Tecnofeudalismo sob o Novo Governo Trump
O segundo mandato de Donald Trump iniciado nesta segunda-feira traz à tona questões sobre o impacto de suas políticas nas dinâmicas do tecnofeudalismo, um sistema emergente que reorganiza o poder econômico e social em torno das plataformas digitais.
Sob uma administração que historicamente favoreceu as grandes corporações, especialmente as de tecnologia, os efeitos desse fenômeno podem ser amplificados nos Estados Unidos e no cenário global.
Consolidação do Poder das Big Techs
Trump tende a priorizar políticas que fortalecem as empresas americanas, como cortes de impostos, redução de regulações e estímulos à inovação tecnológica. Isso pode beneficiar gigantes como Google, Amazon, Meta (Facebook) e Microsoft, que já dominam amplamente o mercado digital. A desregulamentação proposta favorece práticas monopolistas e aumenta a concentração de riqueza e poder, aspectos centrais do tecnofeudalismo.
Fragmentação Digital e Guerra Tecnológica
A intensificação das tensões com a China, incluindo a continuidade de tarifas e bloqueios a empresas chinesas como Huawei e TikTok, pode consolidar uma “guerra fria digital”. Essa disputa resultaria na fragmentação do ecossistema global em blocos tecnológicos dominados por plataformas ocidentais e orientais. Essa divisão pode criar dependências regionais ainda maiores e consolidar o papel das big techs como intermediárias indispensáveis.
Precarização do Trabalho e Gig Economy
O incentivo à economia de plataforma, característica da administração Trump, pode expandir a precarização das condições de trabalho. Modelos de negócios como os da Uber e DoorDash transferem riscos operacionais para os trabalhadores, ao mesmo tempo que concentram lucros e poder nas plataformas. Isso intensifica as desigualdades econômicas e consolida a dependência dos trabalhadores em relação aos “senhores feudais digitais”.
Monopólio de Dados e Privacidade
Com Trump reforçando a ideia de que os dados são ativos estratégicos, as empresas de tecnologia americanas podem consolidar ainda mais seu controle sobre informações pessoais e comerciais. Isso não apenas ameaça a privacidade dos usuários, mas também gera desigualdades no acesso e na distribuição de recursos digitais.
Impactos globais do tecnofeudalismo
A expansão do tecnofeudalismo nos EUA pode gerar efeitos em escala global, incluindo:
- Dependência internacional: Países aliados aos EUA podem ser forçados a adotar as plataformas americanas, aumentando a concentração de poder.

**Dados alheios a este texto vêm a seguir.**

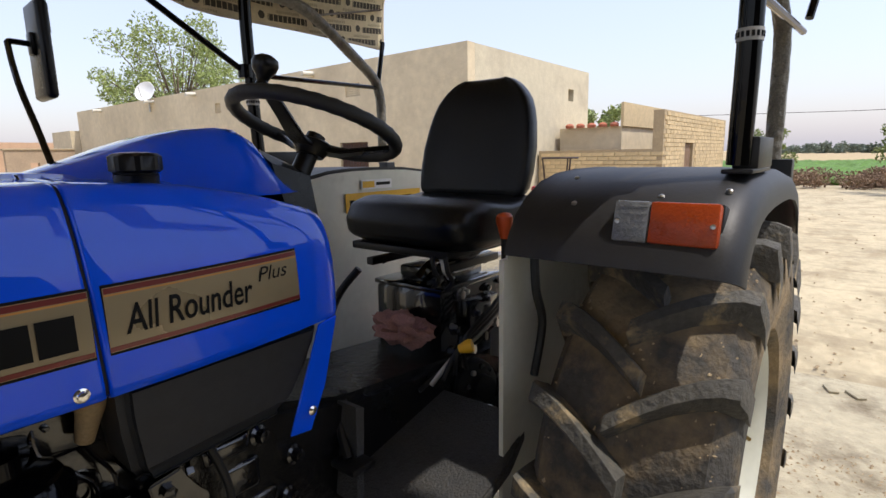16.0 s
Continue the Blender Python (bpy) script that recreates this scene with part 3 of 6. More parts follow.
plate(bm, [(-9.66, 3.0, 7.0), (-8.4, 3.0, 7.0), (-8.4, 3.0, 7.85), (-9.66, 3.0, 8.2)], (0, 0.3, 0))
part("stair_tower", bm, PLASTER_PALE, HS, "stepped stair head")
bm = B()
box(bm, (-2.38, 2.9, 5.72), (-1.28, 5.6, 5.86), 0.02)
box(bm, (-1.40, 2.9, 5.861), (-1.28, 5.6, 6.16), 0.02)
box(bm, (-2.38, 2.9, 5.861), (-1.401, 3.0, 6.16), 0.02)
plate(bm, [(-2.38, 3.0, 5.30), (-2.38, 3.0, 5.72), (-1.40, 3.0, 5.72)], (0, 2.4, 0))
box(bm, (-2.30, 4.0, 5.87), (-2.05, 4.3, 6.55), 0.01)
part("balcony", bm, PLASTER_PALE, HS, "small projecting balcony")
win = part("window", box(B(), (-5.06, 1.70, 5.38), (-4.33, 1.74, 6.06)), DARKGLASS, HS, "dark shuttered upper window")
for k in range(3):
    bm = B()
    x = -5.07 + 0.35 * k
    box(bm, (x, 1.66, 5.37), (x + 0.05, 1.75, 6.07), 0.004)
    part("frame", bm, DOORBROWN, win)
for k in range(10):
    bm = B()
    box(bm, (-5.01, 1.675, 5.44 + 0.06 * k), (-4.73, 1.695, 5.47 + 0.06 * k))
    part("slat", bm, TRAILER_GREY, win)
bm = B()
box(bm, (-4.98, 0.10, -0.1), (-3.87, 0.14, 2.54), 0.004)
for k in range(4):
    box(bm, (-4.93 + 0.27 * k, 0.085, 0.1), (-4.72 + 0.27 * k, 0.102, 2.4), 0.004)
part("door", bm, WOOD, HS, "brown double wooden door")
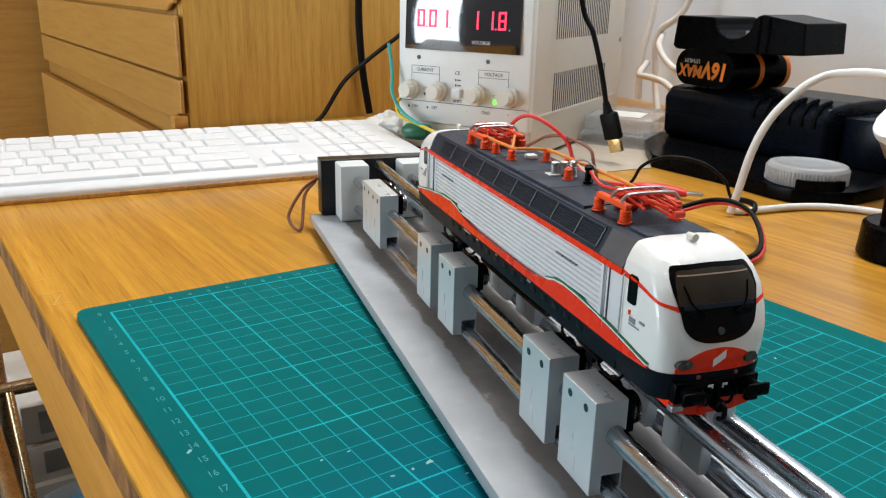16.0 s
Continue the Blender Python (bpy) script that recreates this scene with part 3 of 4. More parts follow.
def bogie(loco, ys, label):
    b = part("bogie", box(-0.0062, 0.0062, min(ys) - 0.004, max(ys) + 0.004, 0.0052, 0.0092, 0.0006), M_CHASSIS, loco, label)
    y0, y1 = min(ys) - 0.006, max(ys) + 0.006
    for s in (-1, 1):
        pts = [(y0, 0.0060), (y0 + 0.004, 0.0085), (ys[0] + 0.008, 0.0095), (ys[1] - 0.008, 0.0095), (y1 - 0.004, 0.0085), (y1, 0.0060), (y1 - 0.003, 0.0035), (ys[1] - 0.007, 0.0045),
               (ys[1] - 0.010, 0.0028), (ys[0] + 0.010, 0.0028), (ys[0] + 0.007, 0.0045), (y0 + 0.003, 0.0035)]
        part("side_frame", prism(pts, "x", s * 0.0112, s * 0.0135), M_CHASSIS, b)
        for y in ys:
            part("axle_box", box(*sorted((s * 0.0132, s * 0.0150)), y - 0.0028, y + 0.0028, 0.0042, 0.0092, 0.0005), M_CHASSIS, b)
            for k in (-0.0046, 0.0046):
                part("spring", tube([(s * 0.0142 + 0.0008 * math.cos(a), y + k + 0.0008 * math.sin(a), 0.0040 + 0.0045 * a / 25) for a in np.linspace(0, 25, 40)], 0.00030, 5, False), M_CHASSIS, b)
        part("brake_hanger", tube([(s * 0.0125, ys[0] + 0.009, 0.008), (s * 0.0135, ys[0] + 0.011, 0.002), (s * 0.013, ys[0] + 0.013, 0.001)], 0.0005, 6), M_CHASSIS, b)
        part("sand_pipe", tube([(s * 0.012, y0 - 0.001, 0.008), (s * 0.0115, y0 - 0.003, 0.004), (s * 0.0095, y0 - 0.001, 0.0008)], 0.0006, 6), M_CHASSIS, b)
        # dampers, brake cylinder and cable runs below the frame
        part("damper", tube([(s * 0.0150, ys[0] + 0.008, 0.0030), (s * 0.0150, ys[1] - 0.008, 0.0046)], 0.0010, 8, False), M_CHASSIS, b)
        part("brake_cylinder", cyl((s * 0.0148, (y0 + y1) / 2, 0.0012), (s * 0.0105, (y0 + y1) / 2, 0.0012), 0.0022, seg=14), M_CHASSIS, b)
        part("cable_run", tube([(s * 0.0140, y0 + 0.001, 0.0052), (s * 0.0152, ys[0] - 0.002, 0.0020), (s * 0.0150, ys[0] + 0.006, 0.0006), (s * 0.0142, ys[0] + 0.012, 0.0028)], 0.0005, 6), M_CHASSIS, b)
        part("cable_run", tube([(s * 0.0140, y1 - 0.001, 0.0052), (s * 0.0152, ys[1] + 0.002, 0.0020), (s * 0.0150, ys[1] - 0.006, 0.0006), (s * 0.0142, ys[1] - 0.012, 0.0028)], 0.0005, 6), M_CHASSIS, b)
    for y in ys:
        w = part("wheelset", cyl((-0.0112, 0, 0), (0.0112, 0, 0), 0.0012, seg=10), M_BEAR, b, "blackened steel wheelset")
        w.matrix_basis = pose(0, y, 0.0070)
        for s in (-1, 1):
            bm = bmesh.new()
            add_cyl(bm, (s * 0.0073, 0, 0), (s * 0.0102, 0, 0), 0.0069, seg=30)
            add_cyl(bm, (s * 0.0066, 0, 0), (s * 0.0073, 0, 0), 0.0078, seg=30)
            add_cyl(bm, (s * 0.0102, 0, 0), (s * 0.0105, 0, 0), 0.0058, 0.0052, seg=30)
            o = part("wheel", bm, M_CHASSIS, b, "black wheel")
            o.matrix_basis = pose(0, y, 0.0070)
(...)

- Exclusão econômica: Pequenos negócios e startups enfrentarão dificuldades para competir em mercados dominados por grandes corporações.
- Inovação centralizada: Investimentos em tecnologias emergentes podem beneficiar apenas grandes players, limitando a distribuição equitativa de avanços tecnológicos.
Sob o novo governo Trump, o tecnofeudalismo tem potencial para se intensificar, moldando a economia digital em torno de poucas corporações com poder desproporcional.
A ausência de regulação eficaz e a escalada da competição tecnológica com a China podem aprofundar desigualdades e consolidar um sistema onde dados, riquezas e infraestrutura digital estão nas mãos de uma elite corporativa. A busca por políticas equilibradas será essencial para mitigar os efeitos negativos dessa tendência global.